Sinema ve televizyon arasındaki fark sorulduğunda, işin ticari kısmına vurgu yapan Serdar Akar, sistemdeki kapitalist oluşumun arasına girmeye çalışmaktan başka bir şey yapılamadığını belirtti. Televizyon sektörü için; dizi arası reklam değil de, reklam arası dizi izlediğimizi belirtti. Bu konuşma sırasında öğrendiğim çok garip bir bilgiyi de paylaşmak isterim; sinemadaki film arası denen şey bir tek bizde ve de Kore’de varmış.

Konuşmanın son bir saati genel olarak soru cevap şeklinde ilerledi. Sinema ve dizi çekimlerindeki dayanılması güç koşulların ancak ve ancak o ülkedeki sosyal haklar çerçevesinde iyileştirilebileceğine inandığını söyleyen Serdar Akar, sinemacı haklarını diğer haklardan bağımsız düşünmenin mümkün olmadığını vurguladı.
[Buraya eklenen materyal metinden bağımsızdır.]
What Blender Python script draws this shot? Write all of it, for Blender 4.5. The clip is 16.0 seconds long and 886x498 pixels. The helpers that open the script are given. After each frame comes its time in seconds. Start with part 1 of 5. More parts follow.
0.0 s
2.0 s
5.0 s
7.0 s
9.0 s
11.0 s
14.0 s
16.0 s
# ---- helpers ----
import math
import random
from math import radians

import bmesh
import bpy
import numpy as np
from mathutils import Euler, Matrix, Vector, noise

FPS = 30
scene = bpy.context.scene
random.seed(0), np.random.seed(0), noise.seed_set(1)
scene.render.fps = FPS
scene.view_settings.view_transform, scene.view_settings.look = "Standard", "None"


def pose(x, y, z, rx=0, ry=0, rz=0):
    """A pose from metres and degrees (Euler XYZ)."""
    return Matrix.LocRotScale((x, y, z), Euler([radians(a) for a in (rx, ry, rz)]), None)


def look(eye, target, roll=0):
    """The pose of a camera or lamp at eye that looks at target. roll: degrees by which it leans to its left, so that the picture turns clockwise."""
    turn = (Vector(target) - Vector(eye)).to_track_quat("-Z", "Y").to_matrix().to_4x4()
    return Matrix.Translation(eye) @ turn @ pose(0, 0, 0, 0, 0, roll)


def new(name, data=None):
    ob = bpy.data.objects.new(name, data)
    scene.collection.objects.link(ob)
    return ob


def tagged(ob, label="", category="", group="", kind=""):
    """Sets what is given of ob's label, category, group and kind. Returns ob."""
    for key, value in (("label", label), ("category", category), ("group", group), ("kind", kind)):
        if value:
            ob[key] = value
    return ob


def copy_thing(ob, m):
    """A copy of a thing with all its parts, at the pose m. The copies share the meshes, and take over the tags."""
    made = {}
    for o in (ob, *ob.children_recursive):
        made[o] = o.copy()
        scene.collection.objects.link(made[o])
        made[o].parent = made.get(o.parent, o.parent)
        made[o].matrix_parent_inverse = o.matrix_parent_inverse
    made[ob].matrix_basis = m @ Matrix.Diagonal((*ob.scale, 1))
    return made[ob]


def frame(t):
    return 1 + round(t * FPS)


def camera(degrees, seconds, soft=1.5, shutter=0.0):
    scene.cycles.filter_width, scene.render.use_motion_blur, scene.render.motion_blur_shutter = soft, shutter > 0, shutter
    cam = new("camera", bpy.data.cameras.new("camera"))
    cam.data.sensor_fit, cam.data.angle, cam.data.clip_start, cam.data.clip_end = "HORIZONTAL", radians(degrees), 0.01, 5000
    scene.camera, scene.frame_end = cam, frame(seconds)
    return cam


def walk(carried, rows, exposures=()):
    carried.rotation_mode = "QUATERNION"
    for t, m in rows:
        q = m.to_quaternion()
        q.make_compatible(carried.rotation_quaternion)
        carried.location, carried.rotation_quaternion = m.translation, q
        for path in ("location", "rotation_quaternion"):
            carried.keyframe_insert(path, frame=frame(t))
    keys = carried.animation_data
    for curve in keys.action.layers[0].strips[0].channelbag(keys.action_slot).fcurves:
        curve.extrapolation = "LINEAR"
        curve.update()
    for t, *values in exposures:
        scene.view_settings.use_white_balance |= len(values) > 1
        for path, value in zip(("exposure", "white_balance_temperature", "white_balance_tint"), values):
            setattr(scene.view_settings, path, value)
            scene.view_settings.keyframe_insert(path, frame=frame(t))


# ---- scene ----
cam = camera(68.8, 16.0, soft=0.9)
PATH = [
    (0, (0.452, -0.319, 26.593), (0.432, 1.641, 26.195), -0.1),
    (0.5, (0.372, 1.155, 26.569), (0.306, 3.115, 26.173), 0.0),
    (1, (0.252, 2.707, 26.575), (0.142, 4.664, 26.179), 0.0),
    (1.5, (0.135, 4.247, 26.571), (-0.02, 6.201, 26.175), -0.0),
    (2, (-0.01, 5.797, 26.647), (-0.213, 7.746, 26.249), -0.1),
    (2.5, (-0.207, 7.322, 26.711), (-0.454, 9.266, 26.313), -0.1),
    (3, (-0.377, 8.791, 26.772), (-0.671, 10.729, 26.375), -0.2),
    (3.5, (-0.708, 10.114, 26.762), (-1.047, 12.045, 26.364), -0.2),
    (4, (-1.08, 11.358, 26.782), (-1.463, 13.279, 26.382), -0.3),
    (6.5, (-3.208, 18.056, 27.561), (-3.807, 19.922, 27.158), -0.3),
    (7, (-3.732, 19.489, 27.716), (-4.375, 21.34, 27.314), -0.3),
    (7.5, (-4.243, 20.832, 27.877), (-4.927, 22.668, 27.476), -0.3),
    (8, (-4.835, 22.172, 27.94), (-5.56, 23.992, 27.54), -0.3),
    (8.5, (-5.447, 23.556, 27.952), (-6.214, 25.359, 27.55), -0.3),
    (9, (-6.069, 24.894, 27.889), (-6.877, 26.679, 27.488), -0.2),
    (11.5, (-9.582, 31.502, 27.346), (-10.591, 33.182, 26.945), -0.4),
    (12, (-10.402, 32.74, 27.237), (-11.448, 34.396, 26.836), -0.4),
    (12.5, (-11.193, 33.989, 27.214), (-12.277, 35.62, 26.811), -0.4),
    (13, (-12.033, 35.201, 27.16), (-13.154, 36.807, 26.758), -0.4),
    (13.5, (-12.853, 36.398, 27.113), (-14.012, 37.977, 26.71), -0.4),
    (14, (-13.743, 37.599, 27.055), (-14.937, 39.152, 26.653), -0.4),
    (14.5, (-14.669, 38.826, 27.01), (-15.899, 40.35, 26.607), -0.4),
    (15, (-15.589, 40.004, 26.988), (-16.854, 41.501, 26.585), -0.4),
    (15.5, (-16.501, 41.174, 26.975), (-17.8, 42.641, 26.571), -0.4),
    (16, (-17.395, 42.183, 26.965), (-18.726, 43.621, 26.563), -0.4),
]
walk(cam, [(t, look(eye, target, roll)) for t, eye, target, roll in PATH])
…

Bir soru da İstanbul ve Ankara farkı üzerineydi. Yönetmene göre Ankara’da çekim yapmak İstanbul’a nazaran hem çok rahat hem de daha ekonomik. Behzat Ç.’nin tek bir bölümü için gidildiğinde dahi ne derece zorluklar çektiklerini ve bir türlü çekim izni alamadıklarını belirten Akar, Ankara’da işin lojistik kısmının çok daha hızlı ilerlediğini söyledi. Dizideki bazı değişikliklerinin de sebebine değinen yönetmen, sinema sektöründe yapımcı olmanın her daim batma tehlikesini göze almaktan başka bir şey olmadığını espirili bir dille anlattı ve zaten ufaktan konuşmanın da sonu gelmişti.

Serdar Akar filmografisi: Gemide(1998), Dar Alanda Kısa Paslaşmalar(2000), Maruf(2001), Kurtlar Vadisi Irak(2005), Barda(2006), Gecenin Kanatları(2009), Behzat Ç. Seni Kalbime Gömdüm(2011)

Sinema filmlerinin yanısıra çok sayıda dizi projesine de imza atan Serdar Akar, 2010’da başladığı Behzat Ç. Projesine devam ederken yeni dizisi Mor Menekşeler’in çekimlerine de Eskişehir’de sürdürüyor.